SOCIO-ECONOMIC CHALLENGES
One of the main challenges of producing Spirulina biomass and extracting phycocyanin in the EU is to make the entire value chain economically viable and, in other terms, ensure that all end products are sufficiently competitive on the international market. The shift of conventional industrial practices towards greener economical choices will, most probably be in the future, a valuable criterion on the international scene.
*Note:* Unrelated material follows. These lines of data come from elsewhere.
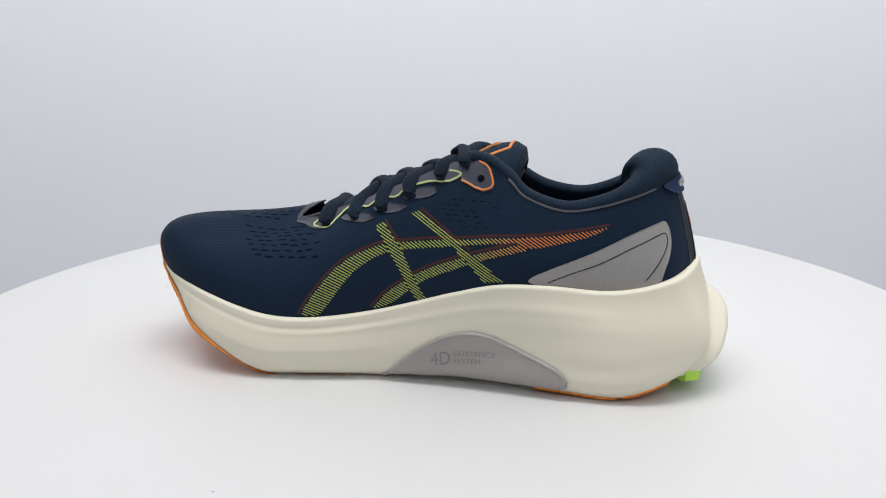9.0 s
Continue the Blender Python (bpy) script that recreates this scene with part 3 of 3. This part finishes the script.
    trace("reflector_line", [(-0.3, 0.904), (1.0, 0.900)], 0.6, PIPING, tab, 0.2, 2.35, rounds=0)
    ring_line = [(0.2 + 0.17 * math.cos(a) + 0.13 * math.sin(a), 0.425 + 0.056 * math.sin(a) + 0.006 * math.cos(a)) for a in np.arange(0, 6.3, 0.5)]
    trace("heel_mark", ring_line + [(0.50, 0.49), (0.46, 0.52), (0.30, 0.525), (0.08, 0.49)], 1.5, ORANGE_INK, UPPER, 0.2, 0.4, rounds=1, label="orange swirl print")


def dashes(name, places, length, width, mat, where, parent):
    """Many short flat dashes laid on a surface, told by their middles; their colour paints the shade of holes."""
    verts, faces = [], []
    for a, b in places:
        grow = 0.75 + 0.5 * ((a * 7.31 + b * 3.17) % 1)
        q = [where(a + s * grow * length / 2, b + c * width / 2) for s, c in ((-1, 0.3), (-0.7, -1), (0.7, -1), (1, -0.3), (0.7, 1), (-0.7, 1))]
        if any(k is None for k in q):
            continue
        n = len(verts)
        verts += [k / 1000 for k in q]
        faces.append(tuple(range(n, n + 6)))
    return tagged(part(name, verts, faces, mat, parent, smooth=False), kind="stuff")


def perforations():
    rng = random.Random(4)
    top = []
    for i, y in enumerate(np.arange(-18, 21, 2.9)):
        for x in np.arange(74, 134, 6.2):
            x += 3.1 * (i % 2) + rng.uniform(-0.9, 0.9)
            mid = 1 + (x - 76) * 0.11
            if abs(y - mid) < 18 - (x - 76) * 0.17 and x > 77 + 0.02 * (y - mid) ** 2 and x < 132 - 0.06 * (y - mid) ** 2:
                top.append((x, y + rng.uniform(-0.35, 0.35)))
    for i, y in enumerate(np.arange(-40, -19, 2.9)):
        for x in np.arange(56, 118, 6.2):
            x += 3.1 * (i % 2) + rng.uniform(-0.9, 0.9)
            if 62 + (y + 40) * 1.1 < x < 104 + (y + 40) * 0.7 and y < -22 + (x - 90) * 0.03:
                top.append((x, y + rng.uniform(-0.35, 0.35)))
    for i, y in enumerate(np.arange(24, 44, 2.9)):
        for x in np.arange(50, 112, 6.2):
            x += 3.1 * (i % 2) + rng.uniform(-0.9, 0.9)
            if 68 - (y - 24) * 1.0 < x < 104 - (y - 24) * 0.8:
                top.append((x, y + rng.uniform(-0.35, 0.35)))
    dashes("vamp_perforated_zone", top, 4.3, 0.78, SLIT_SHADE, lambda x, y: from_above(x, y, 0.12), UPPER)
    for side in (-1, 1):
        quarter = []
        for i, z in enumerate(np.arange(80, 96, 2.4)):
            for x in np.arange(-40, 2, 5.0):
                x += 2.5 * (i % 2)
                if abs(x + 21 - (z - 88) * -0.6) < 15 and abs(z - 88 - side * 1.5) < 8:
                    if rng.random() > 0.25:
                        quarter.append((x + rng.uniform(-0.6, 0.6), z))
        dashes("quarter_perforated_zone", quarter, 2.6, 0.5, SLIT_SHADE, lambda x, z: on_side(x, z, side, 0.12), UPPER)


def foam_details():
    guide = patch("arch_guide", [(25.2, 0.0), (26.0, 0.35), (26.6, 0.5), (27.16, 0.556), (27.68, 0.525), (28.24, 0.394), (28.84, 0.275), (29.12, 0.21), (29.2, 0.12), (29.1, 0.0)],
                  GREY_GUIDE, MIDSOLE, 1.0, on=midsole_at, label="grey moulded arch support", rounds=1)
    trace("guide_rim", [(25.25, 0.02), (26.0, 0.35), (26.6, 0.5), (27.16, 0.556), (27.68, 0.525), (28.24, 0.394), (28.84, 0.275), (29.12, 0.21), (29.2, 0.12), (29.1, 0.02)], 2.2,
          GREY_GUIDE, guide, 0.9, 0.6, on=midsole_at, rounds=1)
    text_on("guide_lettering", "GUIDANCE\nSYSTEM", [(27.02, 0.36), (27.9, 0.35), (27.9, 0.215), (27.02, 0.215)], GUIDE_RELIEF, guide, midsole_at, 1.25)
    text_on("guide_number", "4D", [(26.5, 0.36), (26.95, 0.36), (26.95, 0.20), (26.5, 0.19)], GUIDE_RELIEF, guide, midsole_at, 1.25)
    text_on("foam_lettering", "PureGEL", [(2.42, 0.687), (3.52, 0.720), (3.56, 0.656), (2.52, 0.605)], GREY_INK, MIDSOLE, midsole_at, 0.6, bold=0.006)
    text_on("foam_lettering", "FF Blast+", [(10.81, 0.618), (11.79, 0.636), (11.76, 0.46), (10.77, 0.456)], GREY_INK, MIDSOLE, midsole_at, 0.6, bold=0.008)
    spots = []
    for i, v in enumerate(np.arange(0.22, 0.62, 0.045)):
        for u in np.arange(3.3, 7.4, 0.26):
            u += 0.13 * (i % 2)
            if ((u - 5.1) / 1.95) ** 2 + ((v - 0.42) / 0.19) ** 2 < 1:
                spots.append((u, v))
    # flat darker marks on the foam, painted shade in place of real dents
    dashes("foam_dimple_shade", spots, 0.12, 0.016, DIMPLE_SHADE, lambda u, v: midsole_at(np.array([u]), np.array([v]), np.array([0.12]))[0], MIDSOLE)


def tube(name, points, wide, thick, mat, parent, label=""):
    """A flat oval cord through points, in millimetres."""
    p = np.array(points, float)
    p = np.concatenate([2 * p[:1] - p[1:2], p, 2 * p[-1:] - p[-2:-1]])
    path = []
    for i in range(1, len(p) - 2):
        for f in np.arange(0, 1, 0.125):
            a, b, c, d = p[i - 1:i + 3]
            path.append(0.5 * (2 * b + (c - a) * f + (2 * a - 5 * b + 4 * c - d) * f ** 2 + (3 * b - a - 3 * c + d) * f ** 3))
    path = np.array(path + [p[-2]])
    t = np.gradient(path, axis=0)
    t /= np.linalg.norm(t, axis=1)[:, None] + 1e-9
    side = np.cross(t, np.array([-0.25, 0, 1.0]))
    flat = np.linalg.norm(side, axis=1)
    good = np.flatnonzero(flat > 0.55)
    for i in np.flatnonzero(flat <= 0.55):
        s = side[good[np.argmin(np.abs(good - i))]]
        side[i] = s - t[i] * (s @ t[i])
    side /= np.linalg.norm(side, axis=1)[:, None] + 1e-9
    up = np.cross(side, t)
    a = np.arange(12) / 12 * 2 * math.pi
    k = np.minimum(1.0, 0.62 + 0.06 * np.minimum(np.arange(len(path)), np.arange(len(path))[::-1]))[:, None, None]
    rows = path[:, None] + k * (np.cos(a)[None, :, None] * side[:, None] * wide + np.sin(a)[None, :, None] * up[:, None] * thick)
    v, f = grid(rows / 1000)
    f = list(f) + [tuple(range(11, -1, -1)), tuple(range(len(v) - 12, len(v)))]
    return part(name, v, f, mat, parent, label)


def edge_beside(eye, medial):
    """The throat's edge straight inward of an eyelet."""
    p = upper_at(np.array([eye[0]]), np.array([eye[1]]))[0]
    u = np.linspace(20.2, 26.0, 80) if medial else np.linspace(8.0, 13.8, 80)
    e = upper_at(u, np.ones(80))
    return e[np.argmin(np.abs(e[:, 0] - p[0]))]


def laces():
    eyes = {False: EYES_LATERAL, True: EYES_MEDIAL}

    def top_of(i, m, lift):
        u, v = eyes[m][i]
        return upper_at(np.array([u]), np.array([v]), np.array([lift]))[0]

    def middle(x, y, extra):
        k = np.interp(x, TONGUE[:, 0], np.linspace(0, 1, len(TONGUE)))
        return np.array([x, y, tongue_at(k, y / 20)[2] + extra])

    def strand(i, m, over):
        own, far = edge_beside(eyes[m][i], m), edge_beside(eyes[not m][i - 1], not m)
        c = own * 0.5 + far * 0.5
        s = 1 if m else -1
        return [top_of(i, m, -1.5), top_of(i, m, 1.2), own + UP * 0.8 + np.array([0, s * 0.8, 0]), middle(c[0] - 2, c[1], 1.2 + over), far * np.array([1, 0.9, 1]) - UP * 1.5, far * np.array([1, 1.15, 1]) - UP * 6]

    for i in (4, 3, 2):
        tube("lace", strand(i, True, 0.0), 3.9, 2.3, LACE, shoe)
        tube("lace", strand(i, False, 1.6), 3.9, 2.3, LACE, shoe)
    low = [edge_beside(eyes[m][5], m) for m in (False, True)]
    c = (low[0] + low[1]) / 2
    tube("lace", [top_of(5, False, -1.5), top_of(5, False, 2.0), low[0] + UP * 1.0, c + UP * 2.0 - np.array([2, 0, 0]), low[1] + UP * 1.0, top_of(5, True, 2.0), top_of(5, True, -1.5)],
         3.9, 2.3, LACE, shoe)
    for m, over in ((True, 0.0), (False, 3.2)):
        own, far = edge_beside(eyes[m][1], m), edge_beside(eyes[not m][0], not m)
        c = (own + far) / 2
        s = 1 if m else -1
        tube("lace", [top_of(1, m, -1.5), top_of(1, m, 2.0), own + UP * 1.4, np.array([c[0], c[1] + s * 6, 110.5 + over]), np.array([c[0] - 3, c[1] - s * 6, 112.5 + over]),
                      far + UP * 1.2, top_of(0, not m, 2.2), top_of(0, not m, -1.5)], 3.4, 1.8, LACE, shoe)
    k, a = np.meshgrid(np.linspace(0.47, 0.60, 8), np.linspace(-0.36, 0.36, 9), indexing="ij")
    over = tongue_at(k, a) + UP * 3.0
    under = tongue_at(k, a) + UP * 0.4
    v, f = grid(np.concatenate([over, under[::-1]]) / 1000, False)
    part("lace_keeper", v, f, LACE, TONGUE_PART)


def badge():
    def strip(name, points, width, mat, lift):
        p = dense(points, 0.04)
        c = tongue_at(p[:, 0], p[:, 1])
        n = np.cross(tongue_at(p[:, 0] + 0.01, p[:, 1]) - c, tongue_at(p[:, 0], p[:, 1] + 0.02) - c)
        n /= np.linalg.norm(n, axis=1)[:, None]
        n *= np.sign(n[:, 2:])
        v, f = grid(sweep(c + n * lift, n, width, 0.4) / 1000, False)
        part(name, v, f, mat, TONGUE_PART)

    strip("badge_outline", [(0.41, -0.55), (0.30, -0.55), (0.215, -0.36), (0.215, 0.36), (0.30, 0.55), (0.41, 0.55)], 1.7, ORANGE_INK, 0.2)
    strip("badge_base", [(0.45, -0.25), (0.45, 0.12)], 1.0, ORANGE_INK, 0.2)
    for i, y in enumerate((-0.10, 0.10)):
        strip("badge_mark", [(0.28, y), (0.37, y)], 0.9, ORANGE_INK, 0.2)
    strip("badge_mark", [(0.28, -0.12), (0.28, 0.12)], 0.9, ORANGE_INK, 0.2)


stripes(LATERAL, -1)
stripes(MEDIAL, 1)
overlays()
perforations()
foam_details()
laces()
badge()


def specks():
    for x, y, r in SPECKS:
        a = np.arange(7) / 7 * 2 * math.pi
        rim = np.stack([x + r * np.cos(a), y + 0.6 * r * np.sin(a), 0 * a + 0.15], 1)
        v = np.concatenate([rim, [[x, y, 0.15 + r * 0.5]]]) / 1000
        part("dust_speck", v, [(i, (i + 1) % 7, 7) for i in range(7)], INK, turntable)


SPECKS = [(54, 162, 0.55), (208, -60, 0.5)]
specks()


# ---- what turns ----
def motions():
    rows = [(t, pose(0, 0, 0, 0, 0, TURN(t))) for t in [i * 0.5 for i in range(33)]]
    walk(turntable, rows)
    walk(shoe, rows)


def TURN(t):
    a = 0.32197 * t
    return math.degrees(a - 0.00194 * math.sin(a) - 0.00336 * (1 - math.cos(a)))


motions()
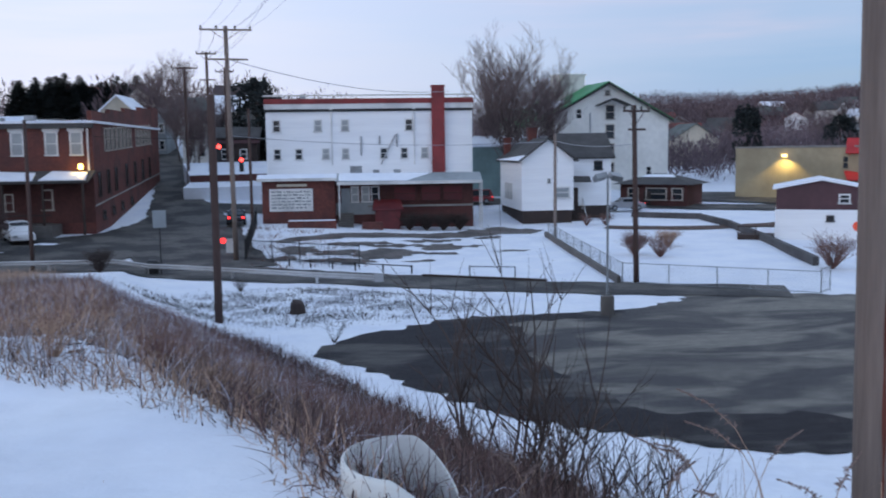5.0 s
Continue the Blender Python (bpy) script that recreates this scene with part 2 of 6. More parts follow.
# ---- mesh helpers ----
class Geo:
    """Collects vertices and faces of one mesh."""

    def __init__(self):
        self.v, self.f = [], []

    def add(self, verts, faces):
        o = len(self.v)
        self.v += [tuple(p) for p in verts]
        self.f += [tuple(o + i for i in q) for q in faces]
        return self

    def box(self, x0, y0, z0, x1, y1, z1, chamfer=0.0):
        c = min(chamfer, (x1 - x0) / 3, (y1 - y0) / 3)
        if c > 0:
            ring = [(x0 + c, y0), (x1 - c, y0), (x1, y0 + c), (x1, y1 - c), (x1 - c, y1), (x0 + c, y1), (x0, y1 - c), (x0, y0 + c)]
        else:
            ring = [(x0, y0), (x1, y0), (x1, y1), (x0, y1)]
        return self.prism(ring, z0, z1)

    def prism(self, ring, z0, z1):
        n = len(ring)
        vs = [(x, y, z0) for x, y in ring] + [(x, y, z1) for x, y in ring]
        fs = [(i, (i + 1) % n, n + (i + 1) % n, n + i) for i in range(n)] + [tuple(range(n - 1, -1, -1)), tuple(range(n, 2 * n))]
        return self.add(vs, fs)

    def slab(self, quad, t):
        """A plate of thickness t under a quadrilateral."""
        a = [Vector(p) for p in quad]
        n = (a[1] - a[0]).cross(a[3] - a[0]).normalized() * t
        vs = [*a, *[p - n for p in a]]
        return self.add(vs, [(0, 1, 2, 3), (7, 6, 5, 4), (0, 4, 5, 1), (1, 5, 6, 2), (2, 6, 7, 3), (3, 7, 4, 0)])

    def tube(self, path, radius, n=8, caps=True):
        """A round bar along a path; radius may be one number or one a point."""
        pts = [Vector(p) for p in path]
        rs = radius if hasattr(radius, "__len__") else [radius] * len(pts)
        vs, k = [], len(pts)
        d = (pts[1] - pts[0]).normalized()
        s = d.cross(Vector((0, 0, 1) if abs(d.z) < 0.9 else (1, 0, 0))).normalized()
        for i, p in enumerate(pts):
            d = (pts[min(i + 1, k - 1)] - pts[max(i - 1, 0)]).normalized()
            s = (s - d * s.dot(d)).normalized()
            u = d.cross(s)
            vs += [p + (s * math.cos(6.2832 * j / n) + u * math.sin(6.2832 * j / n)) * rs[i] for j in range(n)]
        fs = [(i * n + j, i * n + (j + 1) % n, (i + 1) * n + (j + 1) % n, (i + 1) * n + j) for i in range(k - 1) for j in range(n)]
        if caps:
            fs += [tuple(range(n - 1, -1, -1)), tuple((k - 1) * n + j for j in range(n))]
        return self.add(vs, fs)

    def mesh(self, name, material, smooth=False):
        me = bpy.data.meshes.new(name)
        me.from_pydata(self.v, [], self.f)
        me.materials.append(material)
        if smooth:
            me.polygons.foreach_set("use_smooth", [True] * len(me.polygons))
        me.update()
        return me


def part(name, geo, material, parent, label="", at=None, smooth=False):
    """Links a mesh as one part under a thing or a part."""
    ob = new(name, geo if isinstance(geo, bpy.types.Mesh) else geo.mesh(name, material, smooth))
    ob.parent = parent
    if at is not None:
        ob.matrix_basis = at
    return tagged(ob, label)


def thing(name, label, category, m, group="", kind=""):
    ob = new(name)
    ob.matrix_basis = m
    ob.empty_display_size = 0.3
    return tagged(ob, label, category, group, kind)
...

Therefore, in order to meet these economic and environmental challenges, SPIRALG will focus on increasing production efficiency, valorising the whole biomass (zero residues) and optimising processes with minimum inputs (eco-friendly technologies).
Also, it has been recognised that manufacturing is globally decreasing in the EU and patents are increasingly being exploited outside the EU. It is therefore a major societal challenge to modernize and develop new competitive and sustainable industrial concepts able to relocate production and transformation in the EU. Industrial biotechnology as described in this project SPIRALG is in line with the identified Key Enabling Technologies (KETs) supported by the EU and will hence contribute to the valorisation of knowledge towards marketable goods produced in the EU.